## [WHAT IS ASKED]
Your task is to retype, word for word, the lines from the start of the data through the line holding "self.f.extend([tuple(i + n". Do not include the pictures.

## [DATASET SECTION]

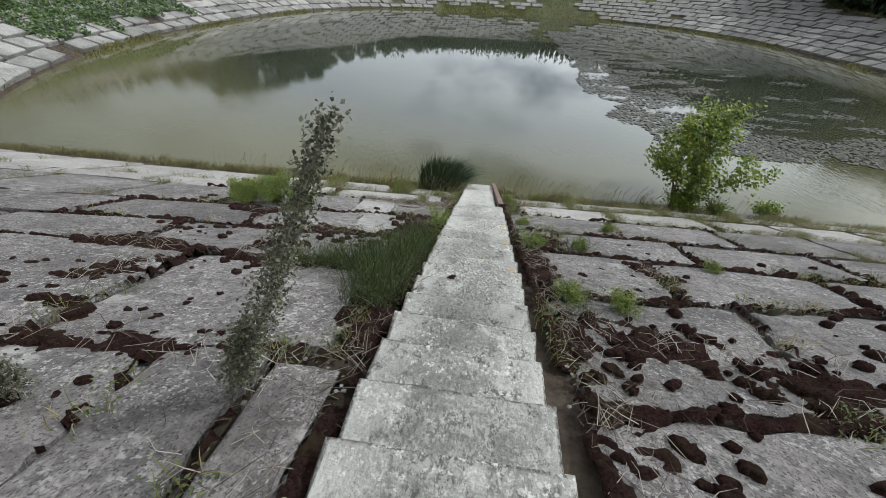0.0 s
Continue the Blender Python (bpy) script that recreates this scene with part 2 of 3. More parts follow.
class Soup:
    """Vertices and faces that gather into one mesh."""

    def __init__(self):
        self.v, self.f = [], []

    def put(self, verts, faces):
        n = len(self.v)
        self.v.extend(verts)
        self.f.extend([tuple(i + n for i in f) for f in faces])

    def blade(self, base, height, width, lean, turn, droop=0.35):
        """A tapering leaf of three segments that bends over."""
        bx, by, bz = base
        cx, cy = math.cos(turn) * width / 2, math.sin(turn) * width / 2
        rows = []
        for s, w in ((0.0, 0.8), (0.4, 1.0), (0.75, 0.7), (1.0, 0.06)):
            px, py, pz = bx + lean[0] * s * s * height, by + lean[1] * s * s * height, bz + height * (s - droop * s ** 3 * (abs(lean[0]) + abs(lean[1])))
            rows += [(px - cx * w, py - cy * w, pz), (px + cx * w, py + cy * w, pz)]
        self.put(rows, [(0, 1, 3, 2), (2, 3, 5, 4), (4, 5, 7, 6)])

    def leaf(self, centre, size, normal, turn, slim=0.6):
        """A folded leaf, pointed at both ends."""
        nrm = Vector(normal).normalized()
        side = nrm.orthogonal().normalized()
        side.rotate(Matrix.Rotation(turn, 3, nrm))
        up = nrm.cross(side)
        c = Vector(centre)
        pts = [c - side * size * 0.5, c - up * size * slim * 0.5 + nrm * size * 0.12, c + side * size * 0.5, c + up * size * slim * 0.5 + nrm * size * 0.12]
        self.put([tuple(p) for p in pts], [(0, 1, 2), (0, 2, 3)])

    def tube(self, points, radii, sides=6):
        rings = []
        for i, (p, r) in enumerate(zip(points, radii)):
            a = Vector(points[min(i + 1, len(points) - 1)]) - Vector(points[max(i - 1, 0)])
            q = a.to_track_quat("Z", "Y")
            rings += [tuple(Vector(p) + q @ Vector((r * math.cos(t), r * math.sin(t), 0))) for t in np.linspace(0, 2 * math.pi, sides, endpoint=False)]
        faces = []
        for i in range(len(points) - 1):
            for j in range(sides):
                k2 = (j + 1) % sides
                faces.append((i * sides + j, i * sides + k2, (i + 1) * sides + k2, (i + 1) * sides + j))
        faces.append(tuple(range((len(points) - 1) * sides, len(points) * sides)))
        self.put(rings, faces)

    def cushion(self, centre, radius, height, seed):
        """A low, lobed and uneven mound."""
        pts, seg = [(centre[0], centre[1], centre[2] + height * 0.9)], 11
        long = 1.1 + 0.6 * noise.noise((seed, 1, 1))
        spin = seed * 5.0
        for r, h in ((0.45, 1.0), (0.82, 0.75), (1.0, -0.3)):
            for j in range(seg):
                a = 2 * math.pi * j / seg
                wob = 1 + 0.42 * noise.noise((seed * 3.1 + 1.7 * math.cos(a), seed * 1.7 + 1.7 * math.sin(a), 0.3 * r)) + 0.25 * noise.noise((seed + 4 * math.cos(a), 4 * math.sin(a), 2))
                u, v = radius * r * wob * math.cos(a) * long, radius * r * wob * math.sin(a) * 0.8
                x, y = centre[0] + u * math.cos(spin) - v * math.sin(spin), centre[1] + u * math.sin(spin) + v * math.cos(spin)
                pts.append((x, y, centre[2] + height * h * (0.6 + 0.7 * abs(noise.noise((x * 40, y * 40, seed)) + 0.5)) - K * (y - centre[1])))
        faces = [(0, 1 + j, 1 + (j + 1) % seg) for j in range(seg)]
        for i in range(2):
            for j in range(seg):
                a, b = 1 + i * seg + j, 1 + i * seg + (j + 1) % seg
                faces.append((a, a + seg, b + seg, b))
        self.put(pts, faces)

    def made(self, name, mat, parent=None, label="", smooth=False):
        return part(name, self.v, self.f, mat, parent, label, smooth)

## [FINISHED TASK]
0.0 s
Continue the Blender Python (bpy) script that recreates this scene with part 2 of 3. More parts follow.
class Soup:
    """Vertices and faces that gather into one mesh."""

    def __init__(self):
        self.v, self.f = [], []

    def put(self, verts, faces):
        n = len(self.v)
        self.v.extend(verts)
        self.f.extend([tuple(i + n for i in f) for f in faces])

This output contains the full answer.